Norms and values in a chemistry discourse: Discursive analyses of the Swedish national test in chemistry and student answers.
This project examines the conditions for democratic bildung-oriented education for students in the school science discourse. This is something that the Swedish curriculum is based on and thereby the education should develop students' capacity for social, political and cultural awareness.
The theoretical framework used is grounded in critical didactics and feminist theories which assume that students should feel involved and get their voices heard. The Swedish national test in chemistry (2009-2012) and student answers (198n) from one of the items in the 2009 test have been analysed using discourse analysis.
Three studies were conducted within the framework of the project. The first study explored the norms and values present in the national tests in chemistry, in relation to people, society and nature. The second study focused on student’s evaluative language use in their free-text answers to one of the items in the national test in chemistry from 2009. Attitudes in student answers were projected in relation to the norms and values found in the first study. Finally, the student answers were used once more in a third study, where students’ positioning in relation to the scientific discourse in the chemistry test was explored, as well as which feminist figurations these subject positions express.
The results show that the national tests harbor an elitist image and androcentric bias. The normative message is that students should adopt an objective, rational, non-judgmental and non-emotional role.

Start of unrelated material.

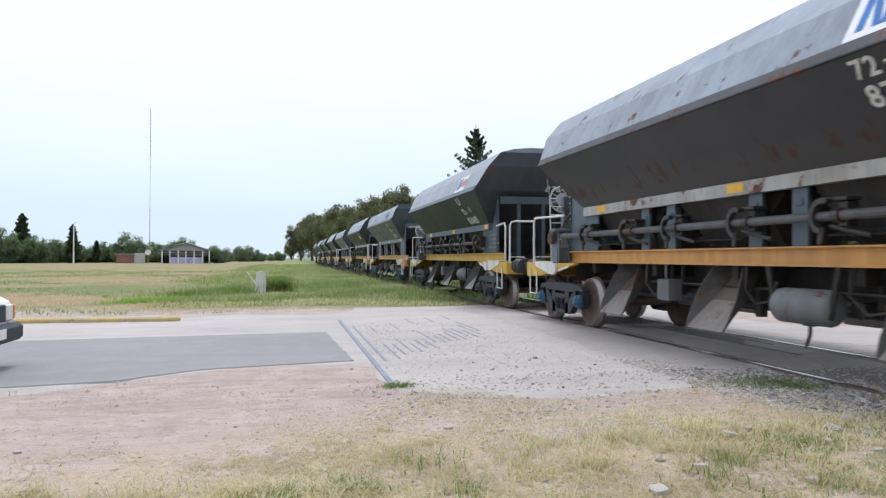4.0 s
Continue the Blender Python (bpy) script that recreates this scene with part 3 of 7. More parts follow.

Topics connected to young people’s everyday life, that might interest students, are rare. Contrary to the normative messages mediated by the tests, students use evaluative and embodied language to a high extent in their answers. They choose to write about topics that are close to their everyday life and they show that they are emotionally engaged. Through feminist figuration theories used in the third study one can see how the student-subject positions offer resistance in different ways. This is shown in their criticism of science and technology, human society and nature. The students' responses have embraced an embodied chemistry that can be interpreted as teaching based on bildung and deliberative discussions.